« Déconcertante », « surprenante », « biscornue », « énigmatique », « pas ordinaire »… Qualificatifs parmi bien d’autres à propos de la cathédrale venant des visiteurs.
Effet déconcertant produit par cet édifice composé d’un chœur inachevé mal relié à une nef tronquée…de styles distincts…et désaxés l’un par rapport à l’autre !
« Peu de monuments présentent une succession aussi dissemblable de leurs éléments de construction par la date et par le style que la cathédrale toulousaine. Aucune autre peut-être n’inquiète autant le visiteur même expérimenté qui la parcourt par les problèmes se dressant à chacun de ses pas»
Jules de Lahondes
CHRONOLOGIE DE L’EDIFICATION DU MONUMENT:
Voir antérieurement Q. Cazes
721 –Une église sur l’emplacement actuel de la cathédrale est détruite lors de l’invasion des Sarrazins, en même temps que le premier monastère de St Sernin.

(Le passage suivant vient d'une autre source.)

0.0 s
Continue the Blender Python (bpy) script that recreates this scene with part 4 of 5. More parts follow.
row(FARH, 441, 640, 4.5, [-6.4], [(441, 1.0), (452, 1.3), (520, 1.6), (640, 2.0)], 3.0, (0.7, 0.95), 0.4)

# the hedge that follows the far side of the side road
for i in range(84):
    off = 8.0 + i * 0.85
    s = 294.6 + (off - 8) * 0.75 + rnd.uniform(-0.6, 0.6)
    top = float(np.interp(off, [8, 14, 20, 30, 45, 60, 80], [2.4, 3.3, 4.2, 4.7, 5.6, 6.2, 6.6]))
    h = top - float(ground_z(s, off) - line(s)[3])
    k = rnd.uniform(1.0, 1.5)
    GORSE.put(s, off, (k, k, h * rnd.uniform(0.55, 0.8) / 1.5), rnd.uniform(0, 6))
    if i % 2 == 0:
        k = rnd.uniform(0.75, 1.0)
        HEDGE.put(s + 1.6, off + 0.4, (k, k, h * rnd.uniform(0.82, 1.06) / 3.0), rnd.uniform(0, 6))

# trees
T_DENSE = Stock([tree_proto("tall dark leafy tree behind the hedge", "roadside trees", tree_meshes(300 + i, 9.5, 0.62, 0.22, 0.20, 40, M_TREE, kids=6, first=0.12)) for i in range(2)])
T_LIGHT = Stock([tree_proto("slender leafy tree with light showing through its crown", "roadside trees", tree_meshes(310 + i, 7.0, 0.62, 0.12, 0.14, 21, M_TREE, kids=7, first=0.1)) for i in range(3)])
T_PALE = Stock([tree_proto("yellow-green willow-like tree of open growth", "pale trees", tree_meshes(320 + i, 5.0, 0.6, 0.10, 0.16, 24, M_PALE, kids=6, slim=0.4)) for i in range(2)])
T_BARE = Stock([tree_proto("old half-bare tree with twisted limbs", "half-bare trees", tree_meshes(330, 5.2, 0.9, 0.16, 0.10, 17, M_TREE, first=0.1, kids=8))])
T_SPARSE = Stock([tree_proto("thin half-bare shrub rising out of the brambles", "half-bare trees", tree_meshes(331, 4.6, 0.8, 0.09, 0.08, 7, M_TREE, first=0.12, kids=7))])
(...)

843 – Une charte de Charles le Chauve confirme l’église Saint Etienne et l’église Saint Jacques dans leurs possessions et leurs immunités. Elle interdisait à tout juge ou officier public d’entrer dans ces églises ou dans leurs propriétés pour y instruire des causes, exiger des redevances ou des logements, en enlever des hommes libres ou des serfs. Confirmation ensuite par Lous VII, fin de l’année 1154, des privilèges accordés par Charles le Chauve. En présence du Comte Raymond V, qui venait d’épouser la sœur du roi, Constance. (Catel, Histoire… p.850- Charte aux Archives départementales de la Haute Garonne- Mémoires de la société archéologique du Midi de la France, Tome 9, page 231, par G.CAUSSE). Voir aussi, DEIDER, Mémoires de l’Histoire du Languedoc, page 890)
1071-1105 – A l’initiative de l’évêque Izarn et avec un financement du Comte Guillaume commence la construction d’une nouvelle église, dont il reste une partie, la nef Raymondine (voûtement au XIII ième financé par le Comte Raymond VI -1194/1222). Ses armes(Croix aux 12 perles) sont sculptées sur la clef de voûte de la première travée.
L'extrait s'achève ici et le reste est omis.